Let’s see if these devices are connected:

> ping -c1 10.0.0.1
PING 10.0.0.1 (10.0.0.1) 56(84) bytes of data.

--- 10.0.0.1 ping statistics ---
1 packets transmitted, 0 received, 100% packet loss, time 0ms

> ip netns exec blue ping -c1 10.0.0.10
PING 10.0.0.10 (10.0.0.10) 56(84) bytes of data.

--- 10.0.0.10 ping statistics ---
1 packets transmitted, 0 received, 100% packet loss, time 0ms

Looks like No. Because although one end is connected to our host VM, it still doesn’t know which traffic should be routed or which network exists on the other end of the veth. So the host does’t send any traffic. The network is unavailable in other words. Similarly for the endpoint in the blue namespace.
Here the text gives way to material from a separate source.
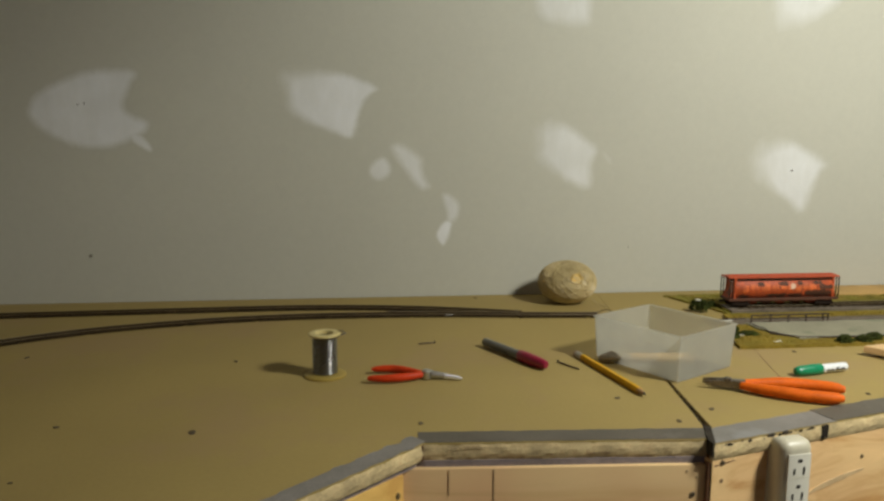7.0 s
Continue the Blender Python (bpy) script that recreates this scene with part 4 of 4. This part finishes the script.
def red_pliers():
    p = thing("needle_nose_pliers", (0.318, 0.889, TOP), 180, "small needle nose pliers with red vinyl grips, slightly open", "pliers")
    z = 0.0062
    upper = smooth_path([(0.044, -0.001, z), (0.058, -0.0120, z), (0.074, -0.0225, z), (0.090, -0.0245, z), (0.1015, -0.0240, z)], 0.004)
    lower = smooth_path([(0.044, 0.001, z), (0.060, 0.0075, z), (0.080, 0.0110, z), (0.096, 0.0105, z), (0.1065, 0.0085, z)], 0.004)
    for path in (upper, lower):
        n = len(path)
        part("grip", tube(path, [(0.0036 + 0.0009 * math.sin(math.pi * min(1, i / (n - 1) * 1.1))) * (0.5 if i == n - 1 else 0.9 if i == n - 2 else 1.0) for i in range(n)], 12, 1.05), M["red_grip"], p)
    # the jaws droop to the bench; roots are dull, tips' glint is put into paler steel
    sizes = ((-0.001, 0.0018, 0.0012, 0.0036), (0.002, 0.0024, 0.0019, 0.0032), (0.012, 0.0029, 0.0024, 0.0022), (0.019, 0.0033, 0.0028, 0.0015), (0.026, 0.0040, 0.0033, 0.0008), (0.034, 0.0048, 0.0040, 0.0))
    for name, rows, material, label in (("jaw_tips", sizes[:4], M["steel"], "steel tapered jaw tips, paler to hold their glint"), ("jaw_roots", sizes[3:], M["ferrule"], "dull steel jaw roots")):
        jaw = bmesh.new()
        for s in (-1, 1):
            add_rings(jaw, [[Vector((x, s * (0.0003 + y1 / 2 * (1 + math.cos(radians(a)))) + 0.27 * (0.034 - x), z - drop + h * math.sin(radians(a)))) for a in range(0, 360, 30)] for x, y1, h, drop in rows])
        part(name, jaw, material, p, label)
    part("pivot", lathe([(0.0054, z - 0.0052), (0.0058, z - 0.0046), (0.0058, z + 0.0038), (0.0052, z + 0.0044), (0.0030, z + 0.0054)], 18, Matrix.Translation((0.0390, 0, 0))), M["ferrule"], p, "dull steel pivot joint")
    part("spring_leaf", tube([(0.070, -0.003, 0.0022), (0.090, -0.002, 0.0018), (0.110, -0.003, 0.0016)], 0.0008, 6), M["spool"], p, "thin brass spring leaf")
    return p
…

Let’s correct this by adding a routes

# tell blue namespace that any traffic to 10.0.0.10 should go via device veth1
> ip netns exec blue ip route add 10.0.0.10 dev veth1

# tell the host that any traffic to 10.0.0.1 should go via veth0
> ip route add 10.0.0.1 dev veth0

After this, the pings are successful:

> ping -c1 10.0.0.1
PING 10.0.0.1 (10.0.0.1) 56(84) bytes of data.
64 bytes from 10.0.0.1: icmp_seq=1 ttl=64 time=0.021 ms

--- 10.0.0.1 ping statistics ---
1 packets transmitted, 1 received, 0% packet loss, time 0ms
rtt min/avg/max/mdev = 0.021/0.021/0.021/0.000 ms

> ip netns exec blue ping -c1 10.0.0.10
PING 10.0.0.10 (10.0.0.10) 56(84) bytes of data.
64 bytes from 10.0.0.10: icmp_seq=1 ttl=64 time=0.021 ms

--- 10.0.0.10 ping statistics ---
1 packets transmitted, 1 received, 0% packet loss, time 0ms
rtt min/avg/max/mdev = 0.021/0.021/0.021/0.000 ms

This is a very simple example of how networking is taken care of when containers are deployed. An easy enhancement can be done using bridges. Veths are connected to a bridge and routing is taken care by the bridge. But the concepts of namespaces remain the same.